L’Algérie paye son hyper dépendance à la rente pétrolière. En effet, celle-ci représente 95% des recettes d’exportation et 60% des ressources budgétaires du pays. Avec la forte chute de la demande en hydrocarbures, toutes les activités économiques du pays qui dépendent fortement de la rente pétrolière sont touchées. Notamment le secteur du bâtiment et des travaux publics (BTP) qui a vu la quasi-totalité de ses importants projets gelés.

Ainsi alors que les pays de la région MENA devrait enregistrer une récession économique de l’ordre de 4,2% au titre de 2020, la Banque Mondiale prévoit une baisse de la croissance de l’économie algérienne de 6,4%, soit plus de deux fois le niveau de récession prévu par la loi de Finances complémentaire 2020 (-2,63%).
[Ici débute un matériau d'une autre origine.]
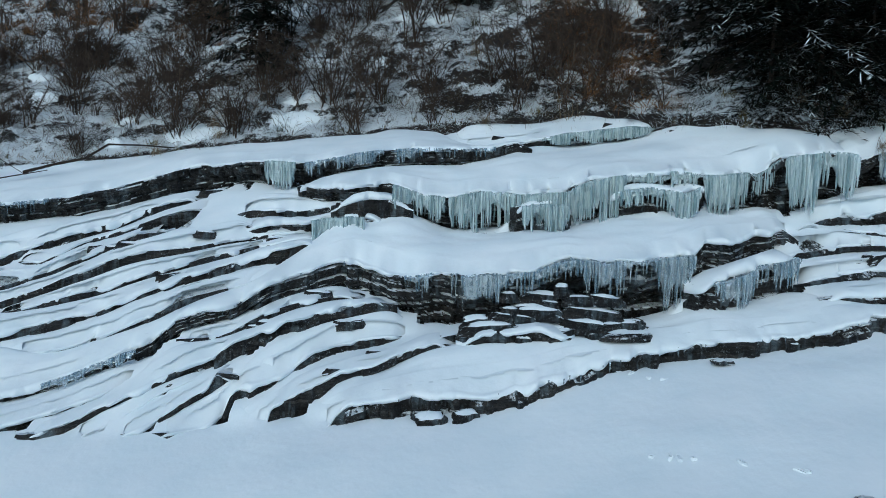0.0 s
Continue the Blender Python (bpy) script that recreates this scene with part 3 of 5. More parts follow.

Il s’agit de la plus forte récession du PIB qui sera enregistrée en Afrique du Nord. En effet, les économies marocaines et tunisiennes enregistreront des évolutions de leur PIB estimées à -4% pour chacune d’elles.

Avec cette nouvelle prévision, la Banque mondiale affiche un pessimisme plus marqué que le Fonds monétaire international (FMI) qui avait annoncé dans sa dernière prévision une récession de -5,2% pour l’économie algérienne.

Cette récession aura des retombées sur les plans économique et social. La chute des recettes pétrolières et la morosité de l’activité économique vont impacter très négativement les recettes fiscales et aggraver le déficit budgétaire, déjà abyssal. Le FMI pense que le déficit budgétaire pourrait se situer autour de 20% du PIB du pays, soit le pire déficit de la région MENA.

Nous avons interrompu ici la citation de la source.